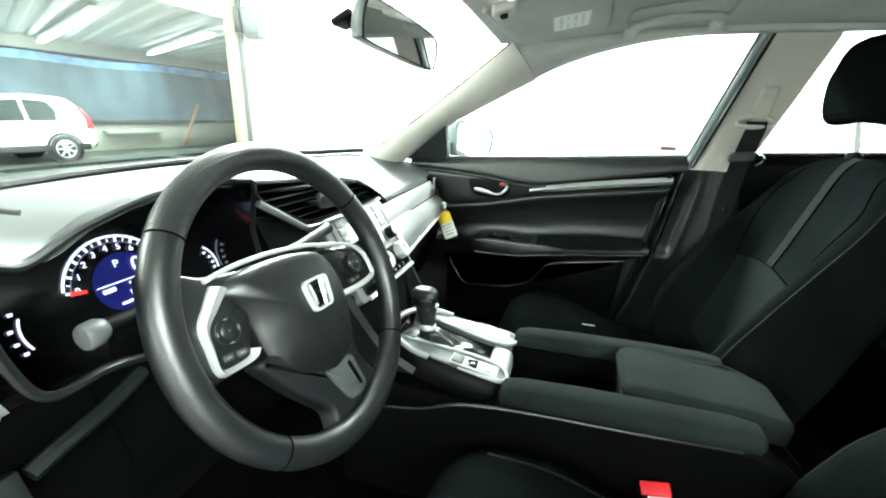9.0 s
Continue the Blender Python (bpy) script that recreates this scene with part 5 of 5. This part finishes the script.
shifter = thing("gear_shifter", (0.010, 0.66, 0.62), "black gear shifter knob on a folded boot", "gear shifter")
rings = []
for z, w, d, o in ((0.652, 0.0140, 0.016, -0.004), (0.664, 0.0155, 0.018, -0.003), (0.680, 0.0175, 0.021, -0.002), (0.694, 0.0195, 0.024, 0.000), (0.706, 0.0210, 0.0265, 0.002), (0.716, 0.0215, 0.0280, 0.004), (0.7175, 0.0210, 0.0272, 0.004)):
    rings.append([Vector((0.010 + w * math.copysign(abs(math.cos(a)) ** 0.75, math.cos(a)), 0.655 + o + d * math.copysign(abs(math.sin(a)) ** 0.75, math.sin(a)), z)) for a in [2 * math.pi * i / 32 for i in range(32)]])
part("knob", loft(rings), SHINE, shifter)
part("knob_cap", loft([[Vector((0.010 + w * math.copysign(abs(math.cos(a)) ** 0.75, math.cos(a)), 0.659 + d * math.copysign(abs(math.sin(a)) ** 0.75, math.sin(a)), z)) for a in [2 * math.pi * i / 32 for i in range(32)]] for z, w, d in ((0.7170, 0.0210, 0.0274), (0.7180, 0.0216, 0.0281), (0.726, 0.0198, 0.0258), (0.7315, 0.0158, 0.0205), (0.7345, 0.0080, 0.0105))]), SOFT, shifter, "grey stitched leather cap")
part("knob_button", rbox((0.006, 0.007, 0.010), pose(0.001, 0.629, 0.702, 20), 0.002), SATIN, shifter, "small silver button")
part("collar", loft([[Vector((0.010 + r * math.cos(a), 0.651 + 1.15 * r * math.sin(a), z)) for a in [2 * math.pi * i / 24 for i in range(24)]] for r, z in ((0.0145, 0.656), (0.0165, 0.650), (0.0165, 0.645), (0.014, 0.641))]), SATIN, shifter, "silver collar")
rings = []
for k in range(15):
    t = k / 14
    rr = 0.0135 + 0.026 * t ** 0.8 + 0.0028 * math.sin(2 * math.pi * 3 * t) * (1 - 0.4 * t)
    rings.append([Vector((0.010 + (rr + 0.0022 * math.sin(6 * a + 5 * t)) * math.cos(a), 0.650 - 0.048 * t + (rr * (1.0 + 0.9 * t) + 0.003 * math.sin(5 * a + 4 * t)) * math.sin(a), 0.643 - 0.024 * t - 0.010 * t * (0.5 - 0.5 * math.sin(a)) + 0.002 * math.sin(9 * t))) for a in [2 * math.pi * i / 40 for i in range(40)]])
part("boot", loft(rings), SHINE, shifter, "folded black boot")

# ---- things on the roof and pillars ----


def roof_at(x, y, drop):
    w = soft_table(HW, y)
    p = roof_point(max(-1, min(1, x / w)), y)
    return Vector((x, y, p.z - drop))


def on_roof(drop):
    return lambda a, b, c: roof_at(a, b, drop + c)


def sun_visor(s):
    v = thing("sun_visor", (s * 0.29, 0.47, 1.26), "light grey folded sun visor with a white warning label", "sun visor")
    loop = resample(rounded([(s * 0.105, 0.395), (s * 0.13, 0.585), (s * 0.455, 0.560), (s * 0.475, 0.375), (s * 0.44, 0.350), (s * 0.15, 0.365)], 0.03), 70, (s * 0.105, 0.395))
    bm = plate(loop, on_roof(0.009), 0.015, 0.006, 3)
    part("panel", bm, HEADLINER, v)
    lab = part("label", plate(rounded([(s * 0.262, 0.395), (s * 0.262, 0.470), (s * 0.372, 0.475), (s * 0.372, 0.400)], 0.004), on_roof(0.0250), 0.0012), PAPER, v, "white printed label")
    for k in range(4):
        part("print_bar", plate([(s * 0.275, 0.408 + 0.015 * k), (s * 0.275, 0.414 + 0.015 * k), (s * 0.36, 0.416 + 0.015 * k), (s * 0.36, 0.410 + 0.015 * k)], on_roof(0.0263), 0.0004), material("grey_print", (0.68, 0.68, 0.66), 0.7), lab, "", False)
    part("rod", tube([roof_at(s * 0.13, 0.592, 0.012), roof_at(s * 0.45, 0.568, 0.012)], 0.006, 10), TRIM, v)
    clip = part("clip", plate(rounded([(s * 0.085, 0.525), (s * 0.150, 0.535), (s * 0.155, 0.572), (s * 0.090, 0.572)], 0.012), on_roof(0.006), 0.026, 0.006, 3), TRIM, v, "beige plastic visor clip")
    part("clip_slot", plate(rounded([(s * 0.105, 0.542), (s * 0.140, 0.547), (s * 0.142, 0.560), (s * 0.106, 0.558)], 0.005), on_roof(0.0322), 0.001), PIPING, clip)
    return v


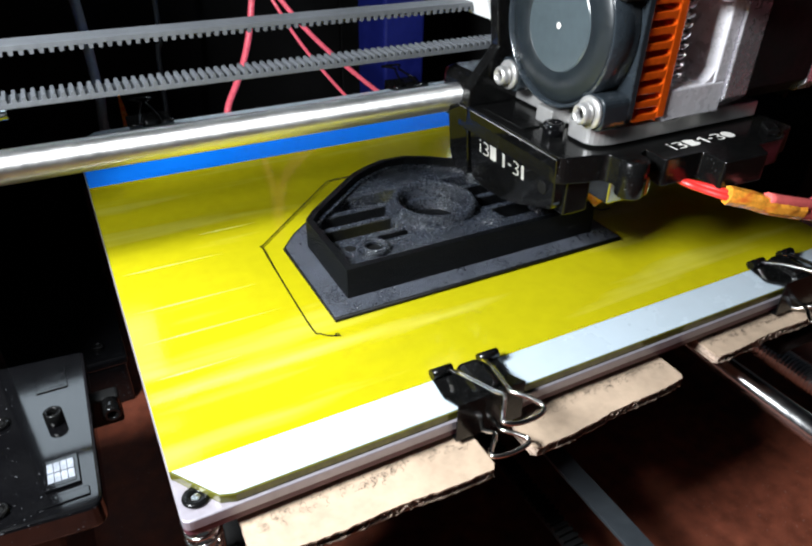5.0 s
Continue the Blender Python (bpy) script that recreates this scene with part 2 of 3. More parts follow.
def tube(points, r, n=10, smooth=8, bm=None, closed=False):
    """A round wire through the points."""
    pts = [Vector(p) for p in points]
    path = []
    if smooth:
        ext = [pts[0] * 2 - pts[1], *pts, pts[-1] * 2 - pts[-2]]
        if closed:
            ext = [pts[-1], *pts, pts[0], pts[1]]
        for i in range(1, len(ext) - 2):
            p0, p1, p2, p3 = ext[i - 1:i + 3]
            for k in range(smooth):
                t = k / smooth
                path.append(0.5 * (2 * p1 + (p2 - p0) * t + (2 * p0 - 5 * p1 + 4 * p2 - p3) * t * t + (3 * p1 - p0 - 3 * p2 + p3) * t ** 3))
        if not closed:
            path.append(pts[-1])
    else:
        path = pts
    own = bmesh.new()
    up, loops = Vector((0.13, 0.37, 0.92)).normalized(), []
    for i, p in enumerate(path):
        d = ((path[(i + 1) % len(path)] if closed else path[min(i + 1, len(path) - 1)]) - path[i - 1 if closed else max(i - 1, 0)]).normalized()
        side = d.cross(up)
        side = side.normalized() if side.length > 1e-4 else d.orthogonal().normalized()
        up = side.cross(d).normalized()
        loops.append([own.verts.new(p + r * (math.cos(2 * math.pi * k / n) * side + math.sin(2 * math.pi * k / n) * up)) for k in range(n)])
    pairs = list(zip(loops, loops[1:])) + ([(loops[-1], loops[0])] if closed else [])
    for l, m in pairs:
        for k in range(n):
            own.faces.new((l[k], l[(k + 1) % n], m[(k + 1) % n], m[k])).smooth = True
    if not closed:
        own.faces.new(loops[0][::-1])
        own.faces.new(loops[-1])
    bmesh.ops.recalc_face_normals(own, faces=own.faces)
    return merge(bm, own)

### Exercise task
Print each record exactly as it stands, leaving the images out.

### Answer to the exercise
9.0 s
Continue the Blender Python (bpy) script that recreates this scene with part 5 of 5. This part finishes the script.
shifter = thing("gear_shifter", (0.010, 0.66, 0.62), "black gear shifter knob on a folded boot", "gear shifter")
rings = []
for z, w, d, o in ((0.652, 0.0140, 0.016, -0.004), (0.664, 0.0155, 0.018, -0.003), (0.680, 0.0175, 0.021, -0.002), (0.694, 0.0195, 0.024, 0.000), (0.706, 0.0210, 0.0265, 0.002), (0.716, 0.0215, 0.0280, 0.004), (0.7175, 0.0210, 0.0272, 0.004)):
    rings.append([Vector((0.010 + w * math.copysign(abs(math.cos(a)) ** 0.75, math.cos(a)), 0.655 + o + d * math.copysign(abs(math.sin(a)) ** 0.75, math.sin(a)), z)) for a in [2 * math.pi * i / 32 for i in range(32)]])
part("knob", loft(rings), SHINE, shifter)
part("knob_cap", loft([[Vector((0.010 + w * math.copysign(abs(math.cos(a)) ** 0.75, math.cos(a)), 0.659 + d * math.copysign(abs(math.sin(a)) ** 0.75, math.sin(a)), z)) for a in [2 * math.pi * i / 32 for i in range(32)]] for z, w, d in ((0.7170, 0.0210, 0.0274), (0.7180, 0.0216, 0.0281), (0.726, 0.0198, 0.0258), (0.7315, 0.0158, 0.0205), (0.7345, 0.0080, 0.0105))]), SOFT, shifter, "grey stitched leather cap")
part("knob_button", rbox((0.006, 0.007, 0.010), pose(0.001, 0.629, 0.702, 20), 0.002), SATIN, shifter, "small silver button")
part("collar", loft([[Vector((0.010 + r * math.cos(a), 0.651 + 1.15 * r * math.sin(a), z)) for a in [2 * math.pi * i / 24 for i in range(24)]] for r, z in ((0.0145, 0.656), (0.0165, 0.650), (0.0165, 0.645), (0.014, 0.641))]), SATIN, shifter, "silver collar")
rings = []
for k in range(15):
    t = k / 14
    rr = 0.0135 + 0.026 * t ** 0.8 + 0.0028 * math.sin(2 * math.pi * 3 * t) * (1 - 0.4 * t)
    rings.append([Vector((0.010 + (rr + 0.0022 * math.sin(6 * a + 5 * t)) * math.cos(a), 0.650 - 0.048 * t + (rr * (1.0 + 0.9 * t) + 0.003 * math.sin(5 * a + 4 * t)) * math.sin(a), 0.643 - 0.024 * t - 0.010 * t * (0.5 - 0.5 * math.sin(a)) + 0.002 * math.sin(9 * t))) for a in [2 * math.pi * i / 40 for i in range(40)]])
part("boot", loft(rings), SHINE, shifter, "folded black boot")

# ---- things on the roof and pillars ----


def roof_at(x, y, drop):
    w = soft_table(HW, y)
    p = roof_point(max(-1, min(1, x / w)), y)
    return Vector((x, y, p.z - drop))


def on_roof(drop):
    return lambda a, b, c: roof_at(a, b, drop + c)


def sun_visor(s):
    v = thing("sun_visor", (s * 0.29, 0.47, 1.26), "light grey folded sun visor with a white warning label", "sun visor")
    loop = resample(rounded([(s * 0.105, 0.395), (s * 0.13, 0.585), (s * 0.455, 0.560), (s * 0.475, 0.375), (s * 0.44, 0.350), (s * 0.15, 0.365)], 0.03), 70, (s * 0.105, 0.395))
    bm = plate(loop, on_roof(0.009), 0.015, 0.006, 3)
    part("panel", bm, HEADLINER, v)
    lab = part("label", plate(rounded([(s * 0.262, 0.395), (s * 0.262, 0.470), (s * 0.372, 0.475), (s * 0.372, 0.400)], 0.004), on_roof(0.0250), 0.0012), PAPER, v, "white printed label")
    for k in range(4):
        part("print_bar", plate([(s * 0.275, 0.408 + 0.015 * k), (s * 0.275, 0.414 + 0.015 * k), (s * 0.36, 0.416 + 0.015 * k), (s * 0.36, 0.410 + 0.015 * k)], on_roof(0.0263), 0.0004), material("grey_print", (0.68, 0.68, 0.66), 0.7), lab, "", False)
    part("rod", tube([roof_at(s * 0.13, 0.592, 0.012), roof_at(s * 0.45, 0.568, 0.012)], 0.006, 10), TRIM, v)
    clip = part("clip", plate(rounded([(s * 0.085, 0.525), (s * 0.150, 0.535), (s * 0.155, 0.572), (s * 0.090, 0.572)], 0.012), on_roof(0.006), 0.026, 0.006, 3), TRIM, v, "beige plastic visor clip")
    part("clip_slot", plate(rounded([(s * 0.105, 0.542), (s * 0.140, 0.547), (s * 0.142, 0.560), (s * 0.106, 0.558)], 0.005), on_roof(0.0322), 0.001), PIPING, clip)
    return v


5.0 s
Continue the Blender Python (bpy) script that recreates this scene with part 2 of 3. More parts follow.
def tube(points, r, n=10, smooth=8, bm=None, closed=False):
    """A round wire through the points."""
    pts = [Vector(p) for p in points]
    path = []
    if smooth:
        ext = [pts[0] * 2 - pts[1], *pts, pts[-1] * 2 - pts[-2]]
        if closed:
            ext = [pts[-1], *pts, pts[0], pts[1]]
        for i in range(1, len(ext) - 2):
            p0, p1, p2, p3 = ext[i - 1:i + 3]
            for k in range(smooth):
                t = k / smooth
                path.append(0.5 * (2 * p1 + (p2 - p0) * t + (2 * p0 - 5 * p1 + 4 * p2 - p3) * t * t + (3 * p1 - p0 - 3 * p2 + p3) * t ** 3))
        if not closed:
            path.append(pts[-1])
    else:
        path = pts
    own = bmesh.new()
    up, loops = Vector((0.13, 0.37, 0.92)).normalized(), []
    for i, p in enumerate(path):
        d = ((path[(i + 1) % len(path)] if closed else path[min(i + 1, len(path) - 1)]) - path[i - 1 if closed else max(i - 1, 0)]).normalized()
        side = d.cross(up)
        side = side.normalized() if side.length > 1e-4 else d.orthogonal().normalized()
        up = side.cross(d).normalized()
        loops.append([own.verts.new(p + r * (math.cos(2 * math.pi * k / n) * side + math.sin(2 * math.pi * k / n) * up)) for k in range(n)])
    pairs = list(zip(loops, loops[1:])) + ([(loops[-1], loops[0])] if closed else [])
    for l, m in pairs:
        for k in range(n):
            own.faces.new((l[k], l[(k + 1) % n], m[(k + 1) % n], m[k])).smooth = True
    if not closed:
        own.faces.new(loops[0][::-1])
        own.faces.new(loops[-1])
    bmesh.ops.recalc_face_normals(own, faces=own.faces)
    return merge(bm, own)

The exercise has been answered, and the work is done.